----- Information provided -----

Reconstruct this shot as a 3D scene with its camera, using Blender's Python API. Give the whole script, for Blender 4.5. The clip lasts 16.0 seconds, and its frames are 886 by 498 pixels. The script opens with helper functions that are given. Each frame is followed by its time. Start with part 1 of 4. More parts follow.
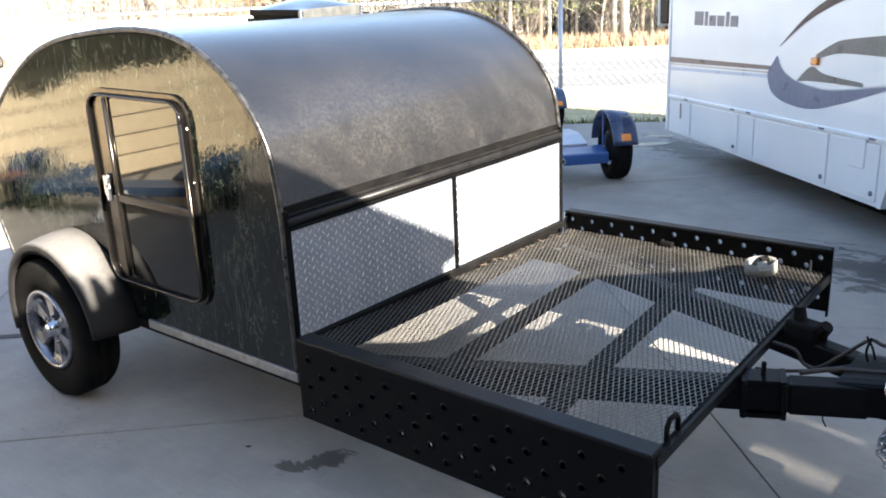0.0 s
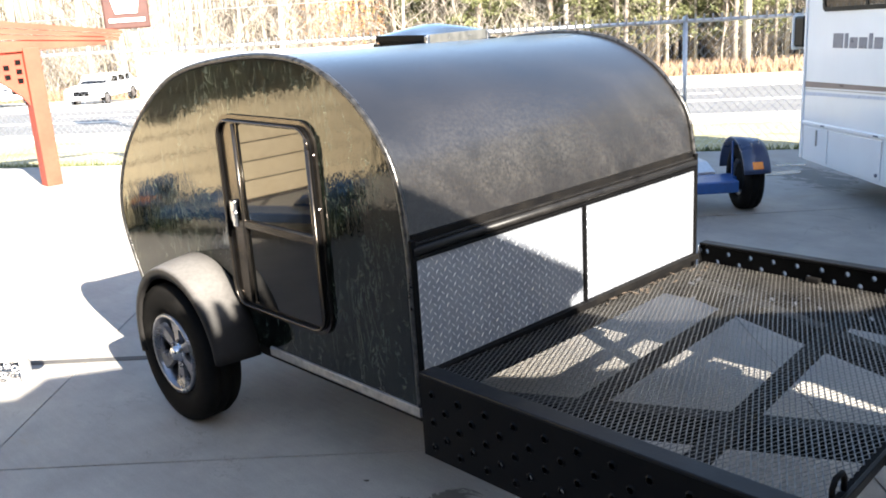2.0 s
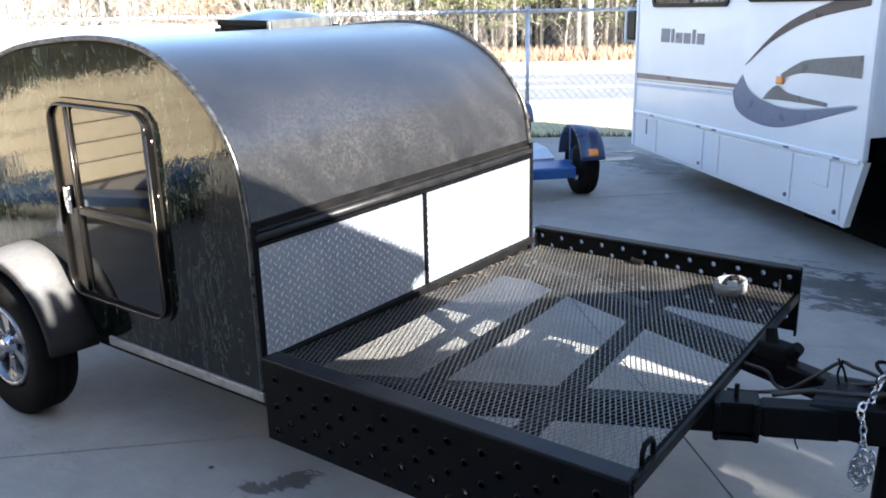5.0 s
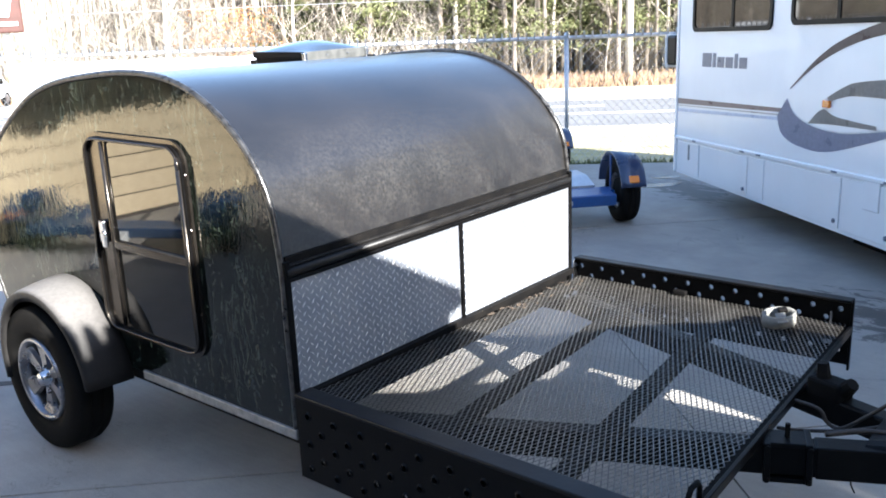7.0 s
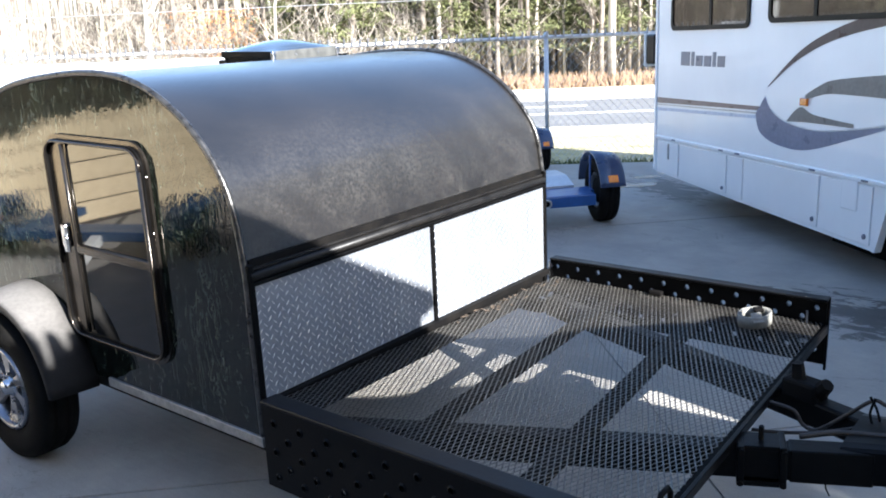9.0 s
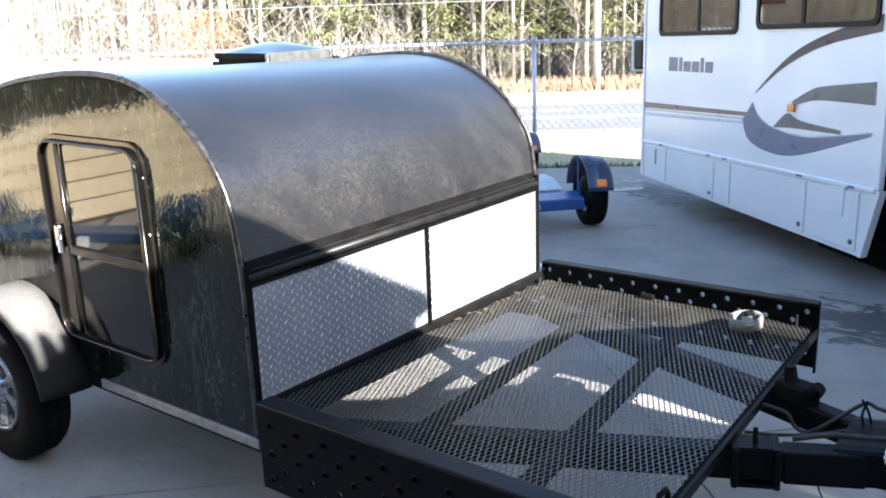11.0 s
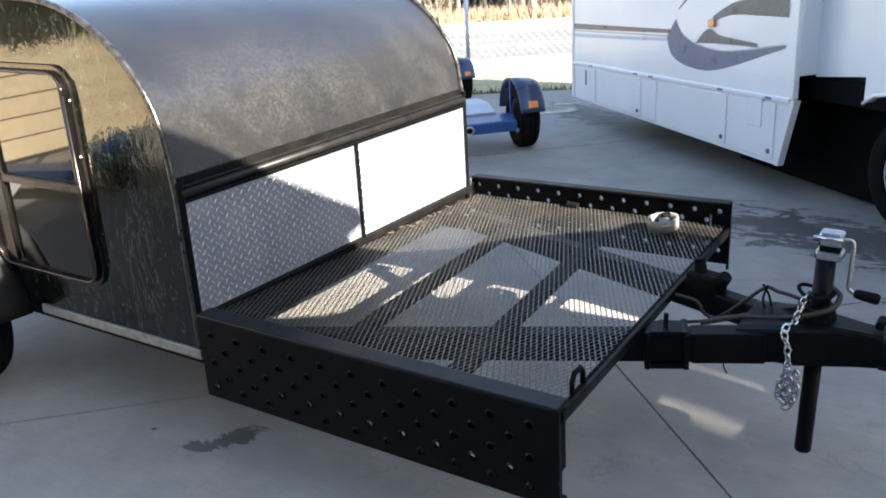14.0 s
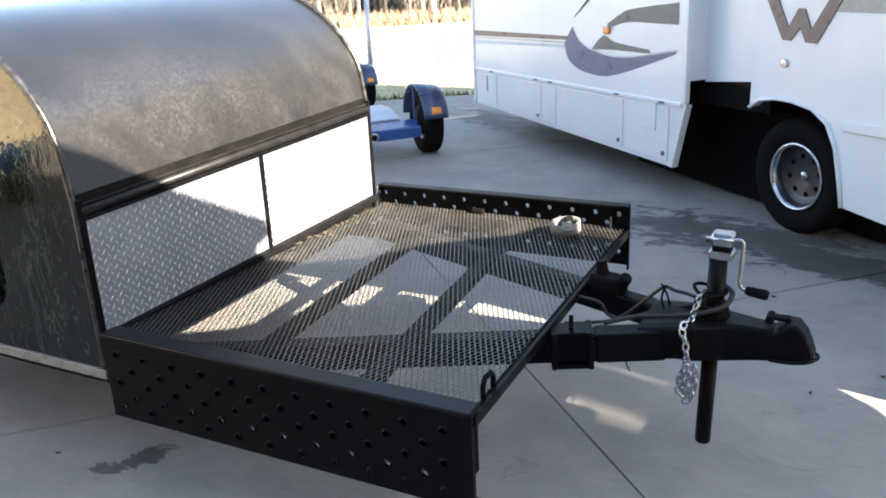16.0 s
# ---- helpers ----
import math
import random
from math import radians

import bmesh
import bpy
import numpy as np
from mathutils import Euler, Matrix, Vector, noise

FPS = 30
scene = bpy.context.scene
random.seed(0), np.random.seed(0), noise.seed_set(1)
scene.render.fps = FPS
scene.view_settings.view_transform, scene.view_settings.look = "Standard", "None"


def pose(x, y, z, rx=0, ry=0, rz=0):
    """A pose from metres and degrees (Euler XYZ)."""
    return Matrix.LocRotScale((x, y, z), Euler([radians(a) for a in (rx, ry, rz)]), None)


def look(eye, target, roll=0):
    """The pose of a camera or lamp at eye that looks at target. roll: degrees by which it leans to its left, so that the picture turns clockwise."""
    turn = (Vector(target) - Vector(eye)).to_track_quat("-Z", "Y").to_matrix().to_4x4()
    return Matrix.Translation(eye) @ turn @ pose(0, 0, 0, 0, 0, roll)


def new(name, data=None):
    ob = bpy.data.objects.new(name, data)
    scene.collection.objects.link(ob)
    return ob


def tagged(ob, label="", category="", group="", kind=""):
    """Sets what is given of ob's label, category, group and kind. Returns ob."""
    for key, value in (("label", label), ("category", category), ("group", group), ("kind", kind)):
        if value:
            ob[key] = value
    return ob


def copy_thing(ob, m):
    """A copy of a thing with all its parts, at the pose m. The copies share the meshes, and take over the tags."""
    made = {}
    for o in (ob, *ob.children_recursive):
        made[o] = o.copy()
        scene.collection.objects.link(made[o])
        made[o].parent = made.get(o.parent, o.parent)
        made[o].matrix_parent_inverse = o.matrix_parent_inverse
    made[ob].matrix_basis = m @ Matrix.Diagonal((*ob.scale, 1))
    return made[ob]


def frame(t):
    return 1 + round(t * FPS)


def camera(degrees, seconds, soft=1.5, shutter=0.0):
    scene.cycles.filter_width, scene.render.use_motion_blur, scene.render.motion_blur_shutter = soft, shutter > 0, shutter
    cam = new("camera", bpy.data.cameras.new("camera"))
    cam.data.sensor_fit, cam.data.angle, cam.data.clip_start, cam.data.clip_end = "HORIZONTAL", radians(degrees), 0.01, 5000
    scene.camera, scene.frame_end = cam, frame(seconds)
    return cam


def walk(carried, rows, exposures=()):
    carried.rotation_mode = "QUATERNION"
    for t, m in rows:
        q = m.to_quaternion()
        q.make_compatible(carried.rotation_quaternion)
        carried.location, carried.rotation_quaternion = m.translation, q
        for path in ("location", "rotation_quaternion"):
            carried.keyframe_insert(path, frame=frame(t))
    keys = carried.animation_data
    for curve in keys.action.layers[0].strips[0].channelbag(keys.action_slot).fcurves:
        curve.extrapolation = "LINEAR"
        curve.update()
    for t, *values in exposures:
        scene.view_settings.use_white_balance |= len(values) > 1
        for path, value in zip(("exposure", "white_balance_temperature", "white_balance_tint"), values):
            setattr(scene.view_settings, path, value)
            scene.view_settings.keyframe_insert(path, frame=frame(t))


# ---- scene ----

-----

:: The task ::
Copy the whole of the material above exactly, but not its images.

:: Result of this exercise ::
Reconstruct this shot as a 3D scene with its camera, using Blender's Python API. Give the whole script, for Blender 4.5. The clip lasts 16.0 seconds, and its frames are 886 by 498 pixels. The script opens with helper functions that are given. Each frame is followed by its time. Start with part 1 of 4. More parts follow.
0.0 s
2.0 s
5.0 s
7.0 s
9.0 s
11.0 s
14.0 s
16.0 s
# ---- helpers ----
import math
import random
from math import radians

import bmesh
import bpy
import numpy as np
from mathutils import Euler, Matrix, Vector, noise

FPS = 30
scene = bpy.context.scene
random.seed(0), np.random.seed(0), noise.seed_set(1)
scene.render.fps = FPS
scene.view_settings.view_transform, scene.view_settings.look = "Standard", "None"


def pose(x, y, z, rx=0, ry=0, rz=0):
    """A pose from metres and degrees (Euler XYZ)."""
    return Matrix.LocRotScale((x, y, z), Euler([radians(a) for a in (rx, ry, rz)]), None)


def look(eye, target, roll=0):
    """The pose of a camera or lamp at eye that looks at target. roll: degrees by which it leans to its left, so that the picture turns clockwise."""
    turn = (Vector(target) - Vector(eye)).to_track_quat("-Z", "Y").to_matrix().to_4x4()
    return Matrix.Translation(eye) @ turn @ pose(0, 0, 0, 0, 0, roll)


def new(name, data=None):
    ob = bpy.data.objects.new(name, data)
    scene.collection.objects.link(ob)
    return ob


def tagged(ob, label="", category="", group="", kind=""):
    """Sets what is given of ob's label, category, group and kind. Returns ob."""
    for key, value in (("label", label), ("category", category), ("group", group), ("kind", kind)):
        if value:
            ob[key] = value
    return ob


def copy_thing(ob, m):
    """A copy of a thing with all its parts, at the pose m. The copies share the meshes, and take over the tags."""
    made = {}
    for o in (ob, *ob.children_recursive):
        made[o] = o.copy()
        scene.collection.objects.link(made[o])
        made[o].parent = made.get(o.parent, o.parent)
        made[o].matrix_parent_inverse = o.matrix_parent_inverse
    made[ob].matrix_basis = m @ Matrix.Diagonal((*ob.scale, 1))
    return made[ob]


def frame(t):
    return 1 + round(t * FPS)


def camera(degrees, seconds, soft=1.5, shutter=0.0):
    scene.cycles.filter_width, scene.render.use_motion_blur, scene.render.motion_blur_shutter = soft, shutter > 0, shutter
    cam = new("camera", bpy.data.cameras.new("camera"))
    cam.data.sensor_fit, cam.data.angle, cam.data.clip_start, cam.data.clip_end = "HORIZONTAL", radians(degrees), 0.01, 5000
    scene.camera, scene.frame_end = cam, frame(seconds)
    return cam


def walk(carried, rows, exposures=()):
    carried.rotation_mode = "QUATERNION"
    for t, m in rows:
        q = m.to_quaternion()
        q.make_compatible(carried.rotation_quaternion)
        carried.location, carried.rotation_quaternion = m.translation, q
        for path in ("location", "rotation_quaternion"):
            carried.keyframe_insert(path, frame=frame(t))
    keys = carried.animation_data
    for curve in keys.action.layers[0].strips[0].channelbag(keys.action_slot).fcurves:
        curve.extrapolation = "LINEAR"
        curve.update()
    for t, *values in exposures:
        scene.view_settings.use_white_balance |= len(values) > 1
        for path, value in zip(("exposure", "white_balance_temperature", "white_balance_tint"), values):
            setattr(scene.view_settings, path, value)
            scene.view_settings.keyframe_insert(path, frame=frame(t))


# ---- scene ----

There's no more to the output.